Barnet Homes will not repair any fences that do not border a public highway. It is therefore your own responsibility to repair fences that separate your garden from your neighbours garden.
If you are elderly and vulnerable and do not have any next of kin who can help you with this repair, your Neighbourhood Housing Officer can put a business case forward to the Housing Manager for consideration. Please contact us for more information.
Which fence is mine?
Barnet Homes properties are not land registered, and so we do not have records of which fence belongs to which property.
If your neighbour is a leaseholder or a freeholder, you can ask them to show you their Deeds which will outline if the fence bordering their property belongs to them. If it does not, you can assume it belongs to you.
If the fence is between your property and another council tenant, you can discuss this with your neighbour and make a decision as to who will repair the fence. You are not legally obligated to put up a fence.
For more detailed information on fences and boundaries, please visit http://www.boundary-problems.co.uk/boundary-problems/
Tenants are responsible for maintaining their gardens. If a customer complains about their neighbours overgrown garden, this can be referred to the Neighbourhood Housing Officer to talk to the tenant about maintaining their garden as this is a requirement of their tenancy agreement.
There are some services for elderly, vulnerable or disabled residents who are unable to manage their garden themselves. Elderly, vulnerable or disabled residents should make contact with their Neighbourhood Housing Officer to let them know they require assistance with their gardens. The Housing Officer will then make referrals to the relevant organisations, depending on the situation.
As per the standard Barnet Homes tenancy agreement, you are responsible for trees in your garden, making sure they are kept at a reasonable height and size. You must not plant or remove any trees in your garden without first obtaining permission from Barnet Homes. Trees that are situated within a communal area, such as a green or a parkway, are maintained on a cyclic programme of works.

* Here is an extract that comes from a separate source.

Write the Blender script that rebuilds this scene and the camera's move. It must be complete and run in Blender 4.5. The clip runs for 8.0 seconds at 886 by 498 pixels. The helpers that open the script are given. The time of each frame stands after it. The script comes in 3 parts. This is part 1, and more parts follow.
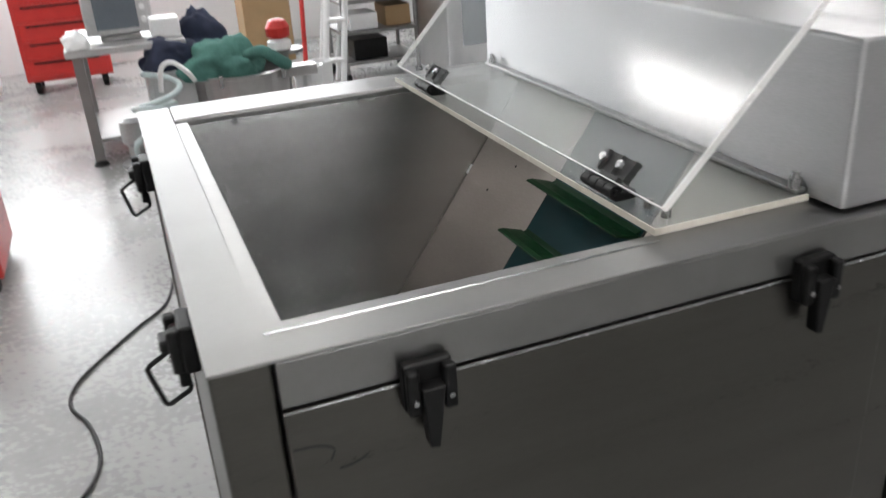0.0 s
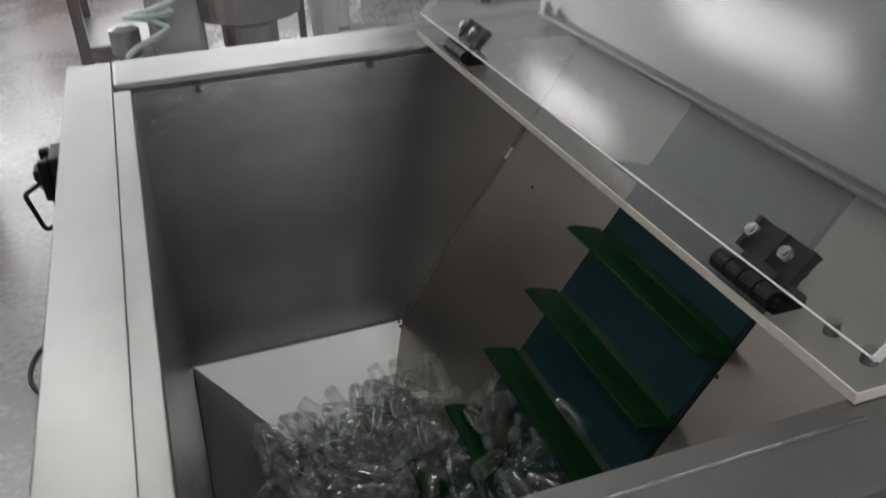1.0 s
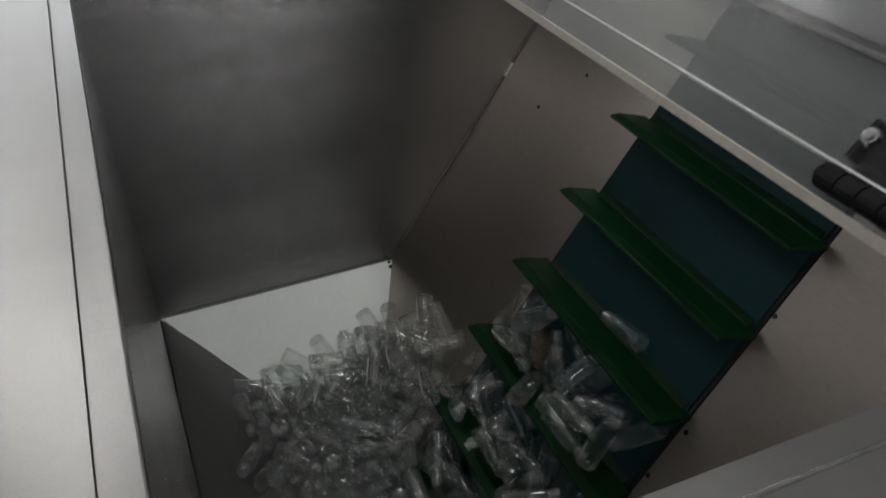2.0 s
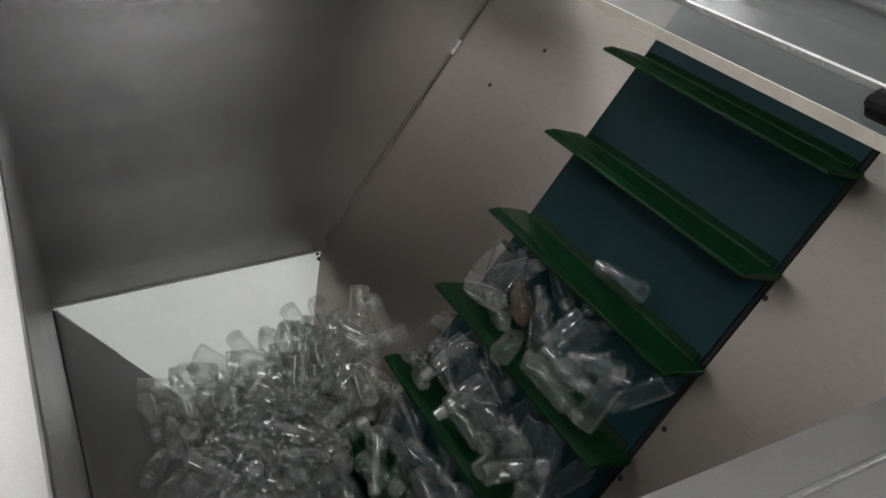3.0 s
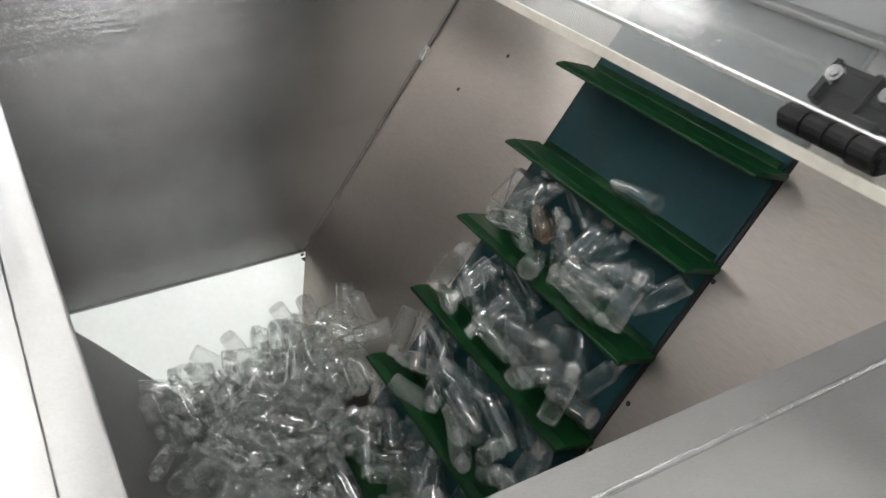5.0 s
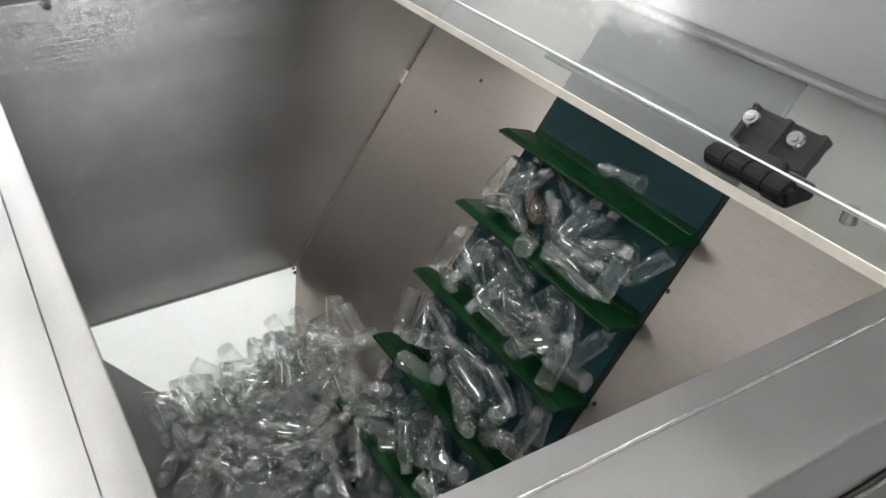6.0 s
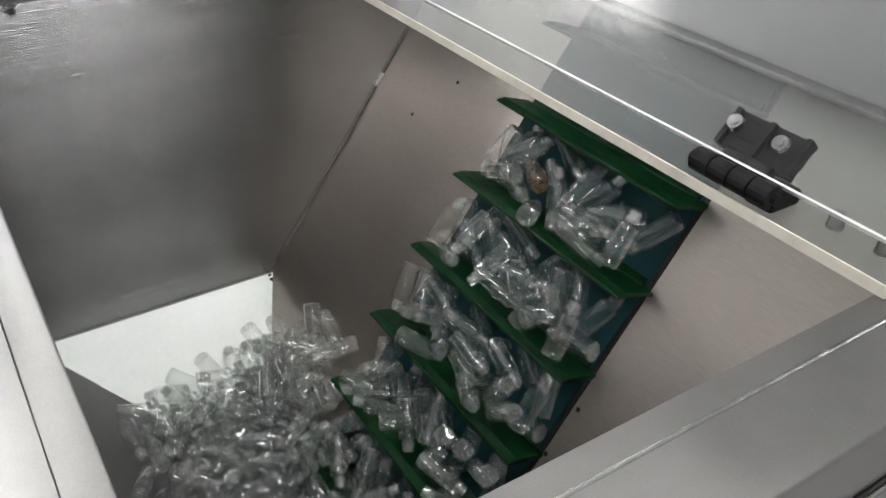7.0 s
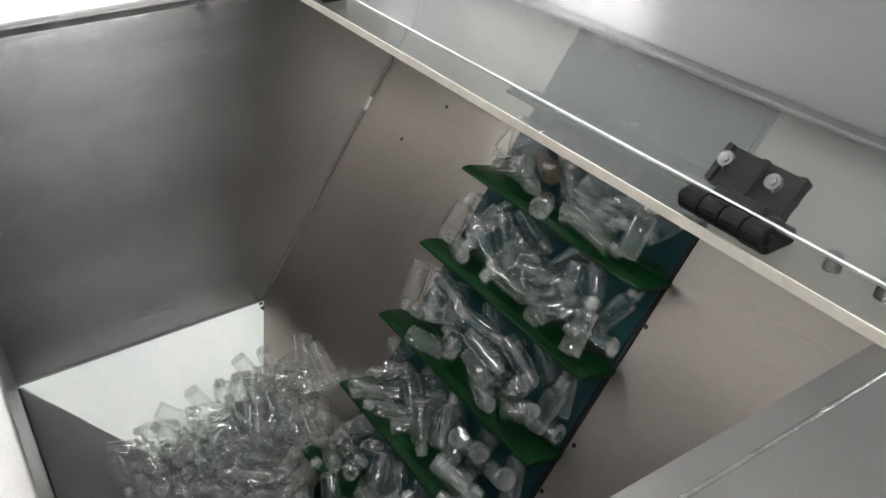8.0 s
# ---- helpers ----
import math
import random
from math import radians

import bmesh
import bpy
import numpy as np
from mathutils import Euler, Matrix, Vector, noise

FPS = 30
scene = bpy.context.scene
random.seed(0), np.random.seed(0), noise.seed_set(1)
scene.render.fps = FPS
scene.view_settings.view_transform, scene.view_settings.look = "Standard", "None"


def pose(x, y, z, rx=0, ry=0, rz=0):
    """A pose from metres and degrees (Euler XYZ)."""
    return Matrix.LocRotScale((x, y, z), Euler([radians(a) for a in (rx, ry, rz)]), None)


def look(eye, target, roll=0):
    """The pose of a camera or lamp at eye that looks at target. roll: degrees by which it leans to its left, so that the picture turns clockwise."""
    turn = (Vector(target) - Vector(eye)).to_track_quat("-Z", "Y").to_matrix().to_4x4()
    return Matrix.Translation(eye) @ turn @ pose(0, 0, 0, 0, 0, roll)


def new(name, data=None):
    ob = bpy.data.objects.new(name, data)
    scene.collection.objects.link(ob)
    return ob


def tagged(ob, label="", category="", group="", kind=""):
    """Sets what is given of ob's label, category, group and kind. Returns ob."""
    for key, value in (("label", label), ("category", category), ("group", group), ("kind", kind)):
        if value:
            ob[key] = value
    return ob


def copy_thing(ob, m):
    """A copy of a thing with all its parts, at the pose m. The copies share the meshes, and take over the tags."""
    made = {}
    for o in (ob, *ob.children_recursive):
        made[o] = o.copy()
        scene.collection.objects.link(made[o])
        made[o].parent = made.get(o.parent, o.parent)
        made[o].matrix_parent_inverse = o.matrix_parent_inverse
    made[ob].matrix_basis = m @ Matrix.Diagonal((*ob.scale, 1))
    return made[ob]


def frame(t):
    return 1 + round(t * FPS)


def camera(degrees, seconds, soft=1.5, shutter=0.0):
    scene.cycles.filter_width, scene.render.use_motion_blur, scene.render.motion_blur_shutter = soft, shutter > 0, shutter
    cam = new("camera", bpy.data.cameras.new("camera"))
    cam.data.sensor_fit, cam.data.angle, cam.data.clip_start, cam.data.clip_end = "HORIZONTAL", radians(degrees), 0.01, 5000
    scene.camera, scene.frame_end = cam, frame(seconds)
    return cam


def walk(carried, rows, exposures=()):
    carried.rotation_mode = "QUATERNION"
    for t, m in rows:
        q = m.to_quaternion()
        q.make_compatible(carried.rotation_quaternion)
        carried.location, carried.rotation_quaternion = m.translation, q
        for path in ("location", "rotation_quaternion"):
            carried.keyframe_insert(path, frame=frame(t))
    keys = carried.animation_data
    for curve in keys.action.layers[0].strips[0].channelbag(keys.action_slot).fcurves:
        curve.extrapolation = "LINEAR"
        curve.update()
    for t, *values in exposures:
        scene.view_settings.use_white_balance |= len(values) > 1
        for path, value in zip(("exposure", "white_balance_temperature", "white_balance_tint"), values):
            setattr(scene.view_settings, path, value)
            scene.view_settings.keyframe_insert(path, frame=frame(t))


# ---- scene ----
cam = camera(55.53, 8.0, soft=1.5, shutter=0.5)
PATH = [
    (0, (-0.0172, -0.6556, 1.4358), (0.2979, 0.1999, 1.0249), -3.76),
    (0.5, (0.0467, -0.4162, 1.4218), (0.3742, 0.4143, 0.9712), -0.16),
    (0.7, (0.0763, -0.3435, 1.4204), (0.3690, 0.4966, 0.9638), -1.80),
    (1, (0.1182, -0.2425, 1.4188), (0.3969, 0.5722, 0.9103), -1.80),
    (1.5, (0.1307, -0.1882, 1.3978), (0.4076, 0.5947, 0.8408), -2.24),
    (1.7, (0.1241, -0.1600, 1.3772), (0.4116, 0.6126, 0.8112), -2.39),
    (2.8, (0.0982, -0.0479, 1.2496), (0.4806, 0.6833, 0.6848), 3.40),
    (3, (0.0933, -0.0467, 1.2365), (0.5072, 0.6859, 0.6962), 4.13),
    (3.5, (0.0826, -0.0577, 1.2361), (0.4989, 0.6496, 0.6648), 3.94),
    (4, (0.0819, -0.0605, 1.2426), (0.5210, 0.6462, 0.6879), 4.40),
    (4.2, (0.0791, -0.0523, 1.2294), (0.5354, 0.6534, 0.6875), 5.55),
    (5.3, (0.0604, -0.1254, 1.3232), (0.4813, 0.5899, 0.7653), 1.24),
    (5.5, (0.0530, -0.1437, 1.3426), (0.4723, 0.5701, 0.7816), 0.94),
    (6, (0.0555, -0.1407, 1.3459), (0.4938, 0.5650, 0.7892), 1.42),
    (6.5, (0.0593, -0.1286, 1.3448), (0.5170, 0.5673, 0.7913), 2.15),
    (7, (0.0614, -0.1249, 1.3449), (0.5227, 0.5650, 0.7871), 1.62),
    (7.5, (0.0643, -0.1094, 1.3471), (0.5468, 0.5783, 0.8046), 0.73),
    (8, (0.0914, -0.1044, 1.3548), (0.5528, 0.5911, 0.8041), 0.40),
]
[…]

Barnet Homes will only carry out works on trees that are considered dead, dying or dangerous. This does NOT include trees that are:
- Blocking light to your property
- Blocking television signals
- Overgrown/in need of a crown reduction
- Dropping leaves into your garden or surrounding areas
If you believe a tree is already dead, dying or is posing a danger to you, your property or surrounding properties then you should report it to Barnet Homes. Trees that would fall under this category include:
- Fallen trees
- Trees with large branches that have snapped off or may snap off
- Trees on a public highway that are overgrown and blocking the streetlights/traffic lights
- Trees that are overgrown and are touching property or electric wires
How to report
If the tree is dead, dying or dangerous you must contact Barnet Homes and provide details of the location of the tree and the issue. If the tree is damaging a structure (such as a house or driveway), you should also include photos of the structural damage. You should send photos of the tree alongside your report to Talk2Us@barnethomes.org. This will greatly speed up the process of Barnet Homes resolving the issue.
You will receive a response from us confirming that we have received your report.
You can also fill in this form:
Once Barnet Homes has received your report, the inspecting officer will decide if works need to be carried out. If it is decided that works are required, it will be passed on to a separate contractor to carry out the works. From this point it can take up to 90 working days for the works to be carried out. For dangerous trees, the process can take up to 14 days but we will endeavour to have these works completed as quickly as possible.
You will receive a response from Barnet Homes confirming whether the works will be carried out or not, and an explanation will be provided if the works are not required.